One of the most fascinating little creatures was that of a caterpillar carrying what looked like a cocoon.... She was like a snail connected to its own home just itching for metamorphosis to bring it into a more expansive reality. Stacey picked the little guy up and it had the capacity to retract itself within its shelter and even close it up on demand.
Piles of giant Rocks challenged our own ability to scale and weigh our sense of reality.
Our second and last water cache on the Arizona Trail was equally stocked and with the pleasant addition of many varieties of Costco snacks. Trail Magic comes in many forms.
With a coyote running away from us and a road runner scurrying off ahead, we thought ourselves to be in a cartoon.
With the aerial acrobats of an American kestrel above us, we said our farewells to the AZT and descended a long wash to the east as we approached rest and relaxation in Mammoth, Arizona.

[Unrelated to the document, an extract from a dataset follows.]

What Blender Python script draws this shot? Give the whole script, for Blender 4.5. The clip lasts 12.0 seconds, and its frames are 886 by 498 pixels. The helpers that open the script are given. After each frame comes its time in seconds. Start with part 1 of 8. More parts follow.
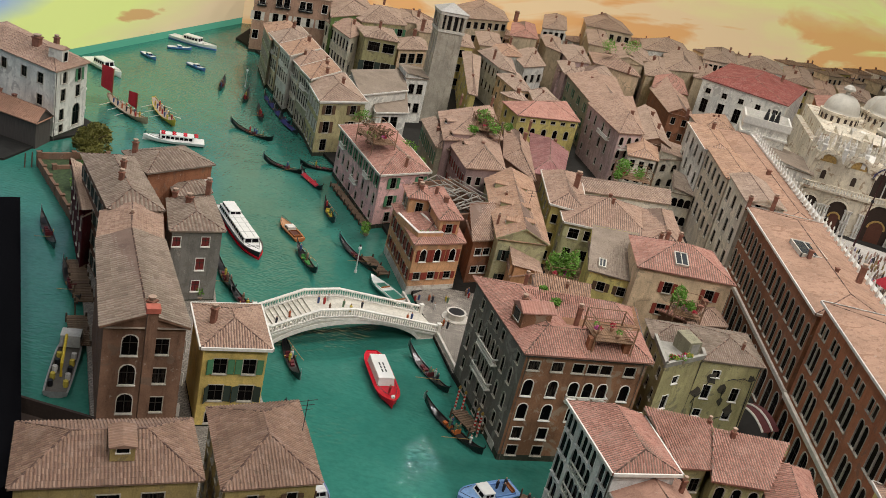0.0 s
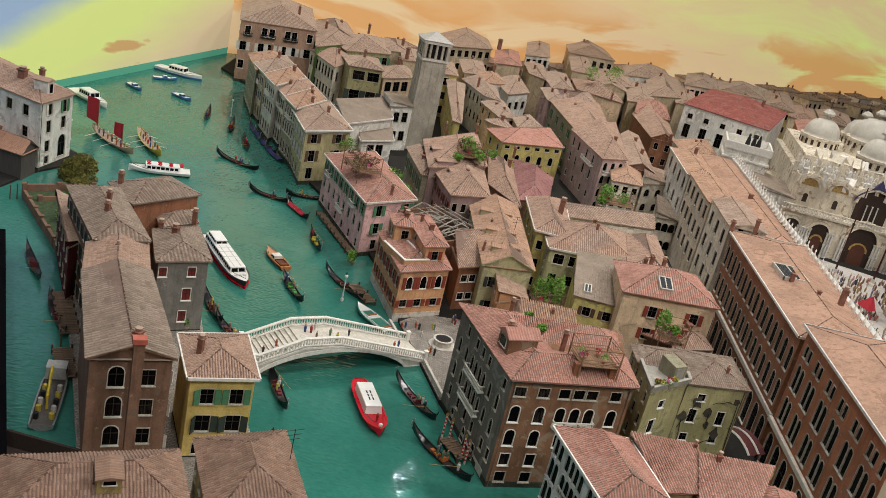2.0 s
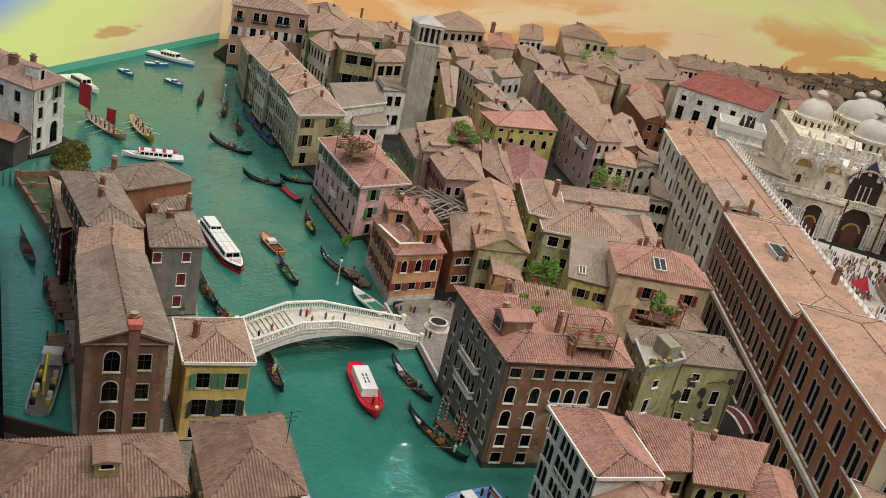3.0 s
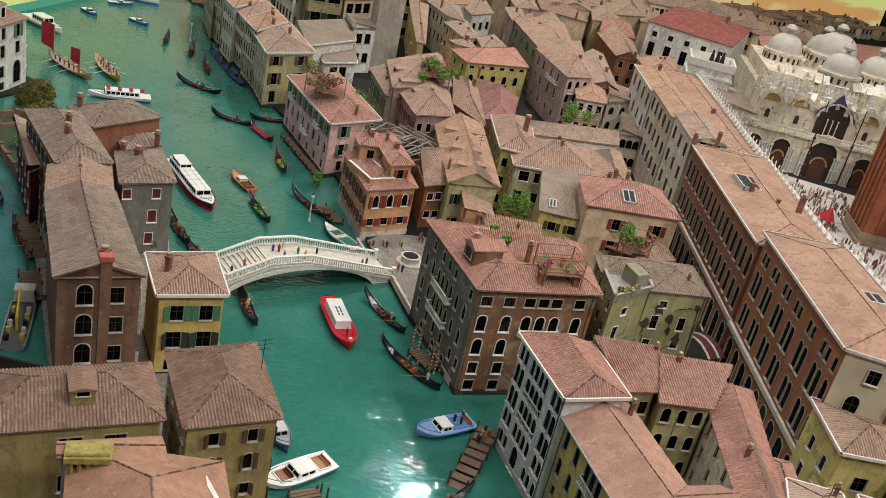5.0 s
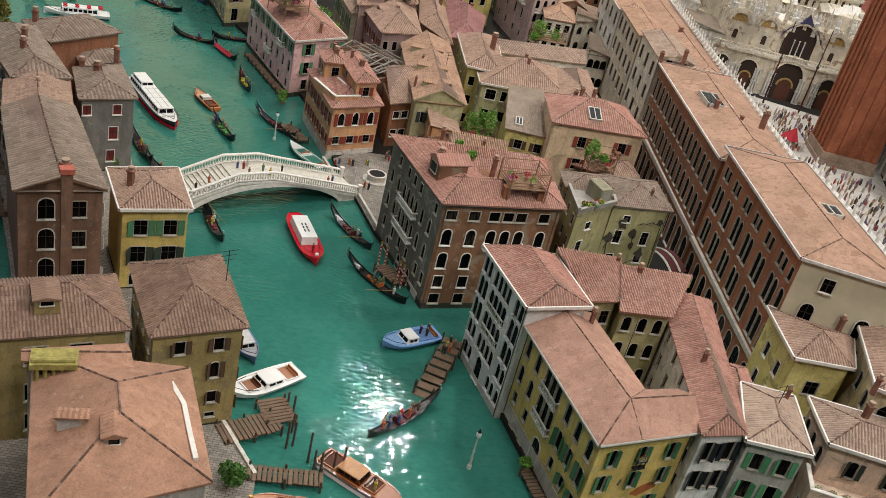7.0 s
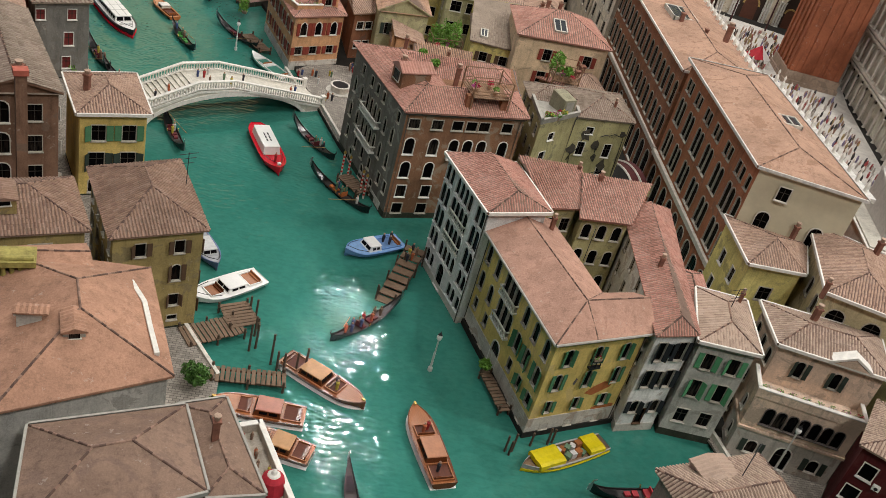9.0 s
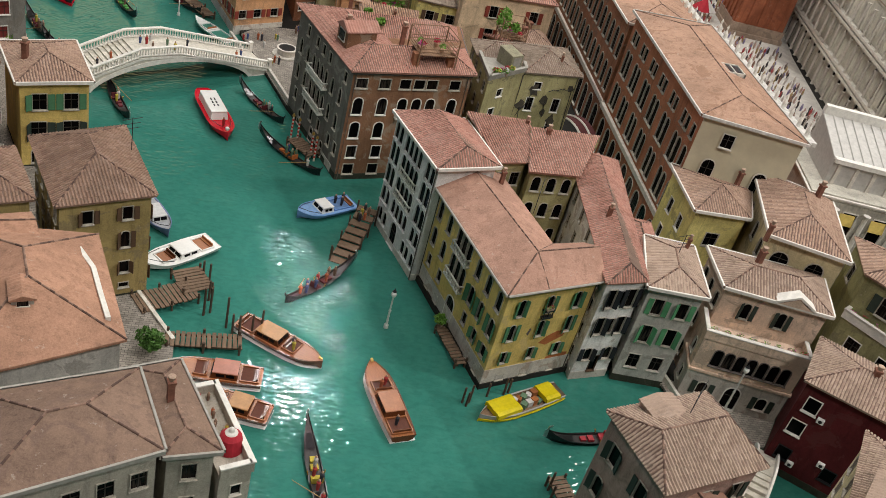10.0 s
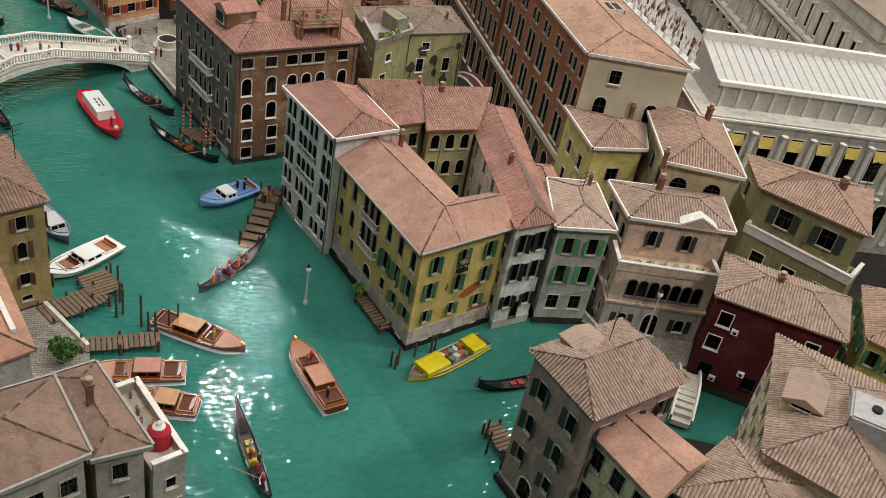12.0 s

From Mammoth, Arizona, we climbed steadily through some healthy state trust land filled with prime specimens of Saguaro cacti that were accented by orange, yellow, and purple flowers.
Even the creosote bush was blooming where we were delighted to find yet another Gila Monster to talk to. High in the sky we were witness to a military cargo plane fueling two helicopters in mid air.
Now it was time to test our navigation skills by traversing cross country through various washes and ravines. Water would surface and then sink back into the sandy soil until it popped out again in especially rocky places.
Finding old jeep roads, we finally ascended Little Table Mountain where we could easily see the route through the desert we came through over the last couple of days.
The Black Hills, Oracle, and even the Santa Catalina Mountains where we passed through on the Arizona Trail could be easily seen on the horizon. Summerhaven and Mt Lemmon even appeared to have some snow upon its Crest. Amazingly, from the pass, we could even make out Saguaro National Park.
Saying farewell to the Santa Catalina's and the greater Mammoth region, we descended from the saddle into a unique Canyon overflowing with oak trees.
We were now on the Rug Road, named for having to use rugs and carpets on the steep hills going up and down very slidey canyons all the way to Turkey Creek. The road was made for what appeared to be a turquoise mine where ruins still stand today.
At Parsons Grove, an old Ranch home lay abandoned. While for comparison on Turkey Creek, a cliff dwelling saw its last occupants 600 years ago.
In these expansive canyons, Stacey and I decided to make rope cordage and a bracelet from yucca fibers to show the creative spirit that exists here in this remote water blessed wilderness.